Nonetheless, Anderson does relay a few interesting anecdotes about life on the road and some of the people he's known. You get a clear sense of just how much he loved and respected for his grandmother. You learn how Ted DiBiase and Bob Armstrong played important roles in his life. But Anderson never gives you anything more than a cursory look at these people. He talks about Buddy Landel in Charlotte during the mid-Eighties, but never tells us why Landel's career went south (drug use). He describes in detail the average day in the life of party animal Rick McGraw, but never says what killed McGraw (see Landel). For reasons only he knows, Anderson holds these revelations - many of which are well known - close to his vest. Anderson also denies ever having taken Hulk Hogan or Four Horseman vitamins.

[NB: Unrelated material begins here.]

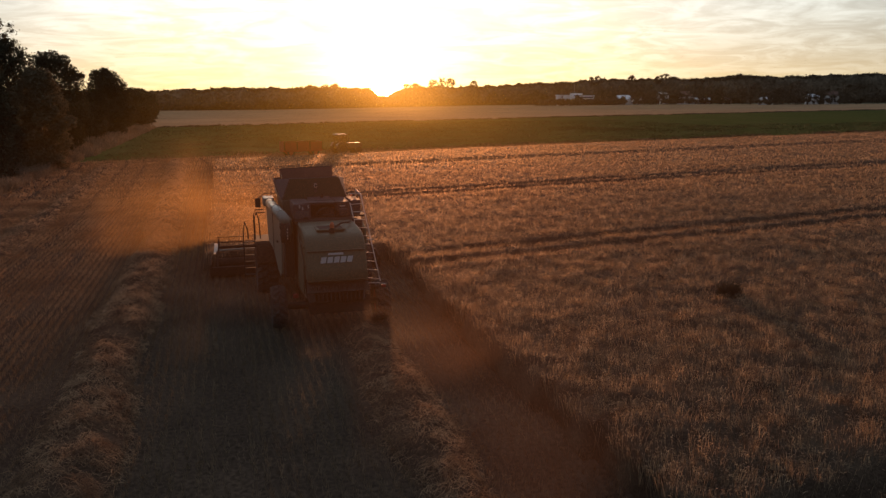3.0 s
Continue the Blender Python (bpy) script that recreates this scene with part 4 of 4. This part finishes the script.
    part("marker_plate", plate([(-3.87, 8.55, 0.93), (-3.72, 8.55, 0.92), (-3.66, 8.95, 1.31), (-3.81, 8.95, 1.33)], 0.02), M["white"], header, "pale marker plate")
    part("marker_stay", bar([(-3.72, 8.85, 0.75), (-3.64, 8.88, 1.03), (-3.62, 8.9, 1.55)], 0.018), M["rust"], header)
    part("reel_shaft", bar([(x0 + 0.25, 9.1, 1.12), (x1 - 0.25, 9.1, 1.12)], 0.06, 10), M["rust"], header)
    for k in range(6):
        a = k * math.pi / 3 + 0.4
        yy, zz = 9.1 + 0.44 * math.cos(a), 1.12 + 0.44 * math.sin(a)
        bm = bar([(x0 + 0.3, yy, zz), (x1 - 0.3, yy, zz)], 0.015, 6)
        for j in range(17):
            xx = x0 + 0.4 + j * (x1 - x0 - 0.8) / 16
            tube(bm, [(xx, yy, zz), (xx, yy - 0.05, zz - 0.16)], 0.004, 4)
        part("tine_bar", bm, M["rust"], header)
    for j in range(4):
        xx = x0 + 0.35 + j * (x1 - x0 - 0.7) / 3
        for k in range(6):
            a = k * math.pi / 3 + 0.4
            part("reel_spoke", bar([(xx, 9.1, 1.12), (xx, 9.1 + 0.44 * math.cos(a), 1.12 + 0.44 * math.sin(a))], 0.014, 5), M["rust"], header)
    tagged(root, "dusty green combine harvester cutting grain, auger folded back", "combine harvester")


build_combine()


# ---- tractor and trailer ----
def build_tractor(m):
    root = new("tractor")
    bm = bmesh.new()
    extruded(bm, [(0.35, 0.75), (2.75, 0.8), (2.95, 1.0), (2.9, 1.35), (2.6, 1.52), (0.35, 1.62)], -0.36, 0.36, bevel=0.06)
    part("bonnet", bm, M["tractor"], root, "dark rounded engine bonnet")
    part("chassis", box(-0.25, 0.25, -0.9, 2.6, 0.5, 0.9, 0.04), M["black"], root)
    part("cab_base", box(-0.6, 0.6, -0.95, 0.4, 0.8, 1.45, 0.05), M["tractor"], root)
    cab = part("cab_roof", box(-0.78, 0.78, -1.05, 0.5, 2.62, 2.80, 0.06), M["grey_green"], root, "pale cab roof catching the light")
    for x in (-0.7, 0.7):
        for y in (-0.9, -0.2, 0.38):
            part("pillar", bar([(x, y, 1.4), (x * 0.98, y, 2.64)], 0.04, 6), M["black"], cab)
        part("side_glass", box(x - 0.006, x + 0.006, -0.88, 0.36, 1.45, 2.6, 0.0), M["glass"], cab)
    part("rear_glass", box(-0.66, 0.66, -0.906, -0.894, 1.45, 2.6, 0.0), M["glass"], cab)
    part("windscreen", box(-0.66, 0.66, 0.374, 0.386, 1.6, 2.6, 0.0), M["glass"], cab)
    part("seat", box(-0.25, 0.25, -0.6, -0.1, 1.3, 1.85, 0.06), M["black"], root)
    part("exhaust", bar([(0.42, 0.75, 1.4), (0.42, 0.75, 2.55)], 0.04, 8), M["black"], root)
    for s in (-1, 1):
        wheel(root, (s * 0.88, -0.45, 0.82), 0.82, 0.44, M["rust"], 18)
        wheel(root, (s * 0.8, 2.05, 0.56), 0.56, 0.34, M["rust"], 16)
        bm = bmesh.new()
        prof = [(-0.45 + 0.95 * math.cos(a), 0.82 + 0.95 * math.sin(a)) for a in np.linspace(0.3, 2.8, 10)]
        prof += [(-0.45 + 0.9 * math.cos(a), 0.82 + 0.9 * math.sin(a)) for a in np.linspace(2.8, 0.3, 10)]
        extruded(bm, prof, s * 0.6, s * 1.12)
        part("mudguard", bm, M["tractor"], root)
        part("mirror", box(s * 1.1 - 0.1, s * 1.1 + 0.1, 0.42, 0.46, 1.9, 2.25, 0.02), M["black"], root)
        part("mirror_arm", bar([(s * 0.72, 0.4, 2.3), (s * 1.1, 0.44, 2.2)], 0.02, 6), M["black"], root)
    part("drawbar_hitch", box(-0.12, 0.12, -1.35, -0.9, 0.45, 0.6, 0.02), M["black"], root)
    root.matrix_basis = m
    tagged(root, "dark tractor with a pale cab roof parked at the field edge", "tractor")


def build_trailer(m):
    root = new("trailer")
    part("chassis", box(-0.45, 0.45, -2.3, 2.3, 0.72, 0.9, 0.03), M["black"], root)
    part("floor", box(-1.05, 1.05, -2.35, 2.35, 0.9, 0.98, 0.02), M["red"], root)
    for s in (-1, 1):
        side = part("side_board", box(s * 1.05 - 0.03, s * 1.05 + 0.03, -2.35, 2.35, 0.62, 1.86, 0.01), M["red"], root)
        for y in (-2.3, -0.78, 0.78, 2.3):
            part("stake", box(s * 1.09 - 0.04, s * 1.09 + 0.04, y - 0.05, y + 0.05, 0.85, 1.92, 0.01), M["rust"], side)
        part("top_rail", box(s * 1.05 - 0.05, s * 1.05 + 0.05, -2.35, 2.35, 1.86, 1.92, 0.01), M["rust"], side)
    for y in (-2.35, 2.35):
        part("end_board", box(-1.02, 1.02, y - 0.03, y + 0.03, 0.62, 1.88, 0.01), M["red"], root)
    for y in (-1.5, 1.5):
        part("axle", bar([(-0.95, y, 0.46), (0.95, y, 0.46)], 0.07, 8), M["black"], root)
        for s in (-1, 1):
            wheel(root, (s * 0.9, y, 0.46), 0.46, 0.26, M["rim"], 14)
    part("drawbar", bar([(-0.3, 2.3, 0.8), (0, 3.5, 0.55), (0.3, 2.3, 0.8)], 0.05, 8), M["rust"], root)
    root.matrix_basis = m
    tagged(root, "empty red two-axle farm trailer parked behind the tractor", "trailer")


build_tractor(pose(12.45, 82.5, 0, 0, 0, -72) @ Matrix.Scale(0.99, 4))
build_trailer(pose(6.8, 81.5, 0, 0, 0, -78) @ Matrix.Diagonal((1.0, 1.12, 1.02, 1)))


# ---- dust thrown up by the machine, and sheets added for sun glare ----
def dust_glare_material(name, density, grain, tone, spread, lift):
    """Thin airborne dust, or a sheet imitating sun glare: nearly clear, a small share of the light scattered on, fading
    out towards the edge of the cloud and at the ground.
    """
    m = bpy.data.materials.new(name)
    m.use_nodes = True
    nt = m.node_tree
    N, L = nt.nodes.new, nt.links.new
    nt.nodes.remove(nt.nodes["Principled BSDF"])
    local = N("ShaderNodeTexCoord").outputs["Object"]

    def op(kind, a, b=None, clamp=False):
        n = N("ShaderNodeMath")
        n.operation, n.use_clamp = kind, clamp
        for k, v in enumerate((a, b)):
            if isinstance(v, (int, float)):
                n.inputs[k].default_value = v
            elif v is not None:
                L(v, n.inputs[k])
        return n.outputs[0]

    split = N("ShaderNodeSeparateXYZ")
    L(local, split.inputs[0])
    x, z = split.outputs[0], split.outputs[2]
    r2 = op("ADD", op("MULTIPLY", x, x), op("MULTIPLY", z, z))
    fall = op("POWER", op("SUBTRACT", 1.0, r2, True), 2.0)
    ground = op("MULTIPLY", z, lift, True)
    billow = N("ShaderNodeTexNoise")
    billow.inputs["Scale"].default_value, billow.inputs["Detail"].default_value = grain, 4.0
    L(N("ShaderNodeNewGeometry").outputs["Position"], billow.inputs["Vector"])
    puff = op("ADD", op("MULTIPLY", op("SUBTRACT", billow.outputs[0], 0.5), 0.8), 0.55)
    share = op("MULTIPLY", op("MULTIPLY", op("MULTIPLY", fall, ground), puff), density)
    clear, soft, on = N("ShaderNodeBsdfTransparent"), N("ShaderNodeBsdfTranslucent"), N("ShaderNodeBsdfRefraction")
    soft.inputs[0].default_value = on.inputs[0].default_value = (*tone, 1)
    on.inputs["Roughness"].default_value, on.inputs["IOR"].default_value = spread, 1.28
    scatter_mix, cloud_mix = N("ShaderNodeMixShader"), N("ShaderNodeMixShader")
    scatter_mix.inputs[0].default_value = 0.3
    L(soft.outputs[0], scatter_mix.inputs[1])
    L(on.outputs[0], scatter_mix.inputs[2])
    L(share, cloud_mix.inputs[0])
    L(clear.outputs[0], cloud_mix.inputs[1])
    L(scatter_mix.outputs[0], cloud_mix.inputs[2])
    L(cloud_mix.outputs[0], nt.nodes["Material Output"].inputs[0])
    return m


def dust_glare_veil(root, mat, x, y, wide, high, bulge, slant):
    """One billowing layer of a dust cloud, or one added glare sheet, curved and uneven, rising from the ground and
    slanting away.
    """
    us, vs = np.linspace(-1, 1, 25), np.linspace(0.002, 1, 9)
    U, W = np.meshgrid(us, vs, indexing="ij")
    Y = bulge * (plan_noise(U * 3 + x + 40, W * 2 + y + 90, 0.8) - 0.5) * 2 + bulge * U * U + slant * W
    idx = np.arange(U.size).reshape(U.shape)
    faces = np.stack([idx[:-1, :-1], idx[1:, :-1], idx[1:, 1:], idx[:-1, 1:]], -1).reshape(-1, 4)
    ob = mesh_object("veil", np.stack([U, Y, W], -1).reshape(-1, 3), faces, mat, root)
    ob.location, ob.scale, ob.rotation_euler = (x, y, 0), (wide, 1, high), (0, 0, -radians(SUN_AZ))
    return ob


def build_dust_and_glare():
    for label, density, grain, tone, spread, veils, lift in [
        # the first two entries are added sheets that imitate glare round the sun
        ("thin clear sheet added over the grain for golden sun glare", 0.019, 0.05, (0.58, 0.46, 0.07), 0.8, [(14, 50, 60, 15, 1.2, 0)], 4.0),
        ("clear sheets added over the far fields for golden sun glare", GLARE, 0.03, (0.58, 0.48, 0.14), 0.48, [(34, 150, 110, 24, 1.2, 0), (72, 330, 270, 42, 2.0, 0)], 4.0),
        ("thick brown dust plume rising beside the cutting header", 0.85, 0.16, (0.21, 0.128, 0.046), 0.95, [(-4.6, 12.2, 6.6, 4.8, 0.3, 1.5)], 4.0),
        ("golden dust plume drifting on over the stubble", 0.24, 0.12, (0.46, 0.31, 0.13), 0.95, [(-6.0, 25, 9.5, 5.8, 0.4, 4.0)], 4.0),
        ("orange chaff dust settling on the swath behind the machine", 0.31, 0.3, (0.36, 0.220, 0.135), 0.95, [(2.3, -8.6, 2.3, 3.0, 0.2, 6.0), (1.8, -17.5, 3.0, 2.0, 0.2, 9.0)], 4.0),
        ("grey dust whirling in the shade under the chopper", 0.28, 0.4, (0.42, 0.34, 0.28), 0.95, [(-1.2, -4.6, 5.2, 2.4, 0.2, 1.6)], 4.0),
        # added sheet before the camera, lifts the dark tones as lens glare would
        ("faint clear sheet added behind the harvester for lens glare", 0.034, 0.12, (0.60, 0.36, 0.2), 0.95, [(0, -13.5, 20, 9.5, 0.3, 0)], 1.4),
    ]:
        root = new("dust_glare_cloud")
        root.location = (0, 0, 0)
        mat = dust_glare_material("dust_and_glare", density, grain, tone, spread, lift)
        for veil in veils:
            dust_glare_veil(root, mat, *veil)
        tagged(root, label, "dust", kind="stuff")


GLARE = 0.028
build_dust_and_glare()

A few extra sections in the book are entertaining. His ranking of U.S. cities for instance is kind of fun (Dallas: "take it or leave it." Houston: see Dallas. Detroit: Burn it.). His favorite airline: Delta. His reminisces of Andre the Giant are nice. But these little nuggets hardly makeup for the boulders of BS.

With books like Mankind's Have A Nice Day, Lou Thesz's Hooker, and even Ted DiBiase's non-expose Every Man Has His Price, Arn Anderson's book stands out as an embarrassing reminder that some people in this business are working the public all the time ? or at the very least, working themselves. More's the pity, because I suspect a man with Marty Lunde's intelligence actually could have written an insightful book about the wrestling business. Instead, he chose to insult the intelligence of his fans.

In the Wizard of Oz, Dorothy, the Tin Man, the Cowardly Lion, the Scarecrow, and even Toto, learned that the Wizard wasn't a giant flaming head, but just a kindly old man who liked to terrify his visitors and see to it that the future Maxwell House lady was disposed of properly. In other words, the fearsome Wizard was a work. But, after he was exposed, the Wizard came clean.

In A Look Behind The Curtain, Arn Anderson is still trying to pull the controls and tell the public to pay no attention to that man behind the curtain. This, even though the wrestling business -- and consequently Arn Anderson himself -- have been exposed as a work more often than the Wizard of Oz has aired on television.

Apparently, Anderson has yet to wake up from his dream.